Alan DeYoung of the Wisconsin EMS Association said by modifying the bill, it missed three-quarters of the state's first responders. WEMSA reports approximately 75 percent of fire departments and EMS providers rely on volunteers.
"They see all the same types of calls," DeYoung said. "The same type of trauma. In many cases, it’s worse than police and fire."
He said they carry what they see on those calls with them, same as full-time first responders.
"I know the American Paramedic Association did a study on that it's five times more likely for a paramedic or first responder to die from suicide than it is for a firefighter or police officer," DeYoung said.
Jacque has said he will bring follow-up legislation to try to cover EMTs not part of full-time firehouses, along with volunteer and part-time first responders.

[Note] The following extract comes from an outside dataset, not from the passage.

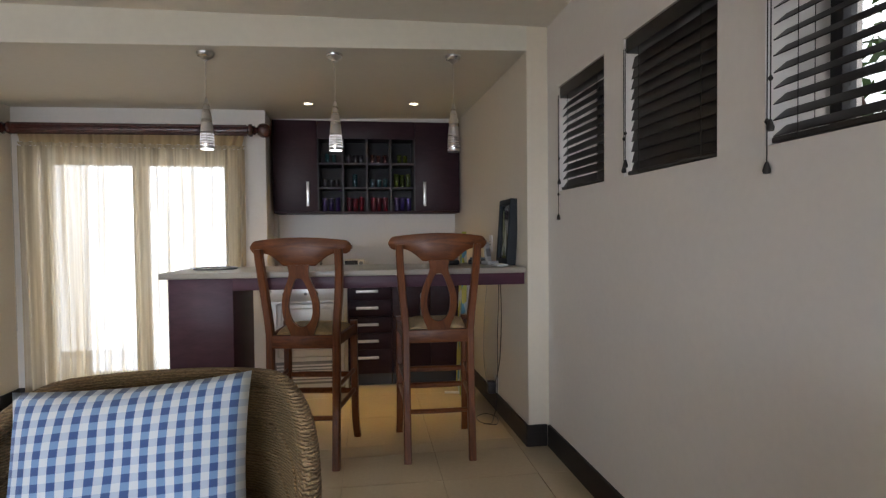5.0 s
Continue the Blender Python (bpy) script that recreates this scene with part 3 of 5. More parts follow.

He hopes it won't take four two-year legislative sessions to do so.
"Of course it's never as quick as you like. I wish I could have gotten this done four sessions ago when people said it's never gonna get done," Jacque said. "But I do think we're on a path to be able to get follow-ups much quicker simply because we've finely taken that step."
Both Garrison and Biermann say volunteer or not, these are real people in need of real help.
"I deal with a PTSD issue every three months," Garrison said.
"At the time it doesn’t sink in because you’re there to do a job and you gotta get it done," Biermann said. "Afterward when we go home to our family or try to go to bed, you get time to think about all that and that’s really when it sinks in that, wow this really bothers me...Unfortunately, we’re seeing the suicide rates in our profession on an uprise."
In Sun Prairie, Garrison keeps Captain Barr close to his heart, as well as in firehouse programming aimed at health and wellness for its members.
"We carry a coin in our pocket every day that has Cory's name on it so we never forget," he said. "The idea is to never forget. The other idea is if we’re gonna remember let’s do it in a positive light because Cory wouldn’t change the outcome of that day to save how many people who were saved that day. We evacuated over 200 people from a very dangerous area."
Meanwhile in Rochester, Biermann said his house is still grieving the loss of Assistant Chief Wagner.
"It still taking it one day at a time," Biermann said. "Every day that one thing is going on down here, it’s just not the same without her."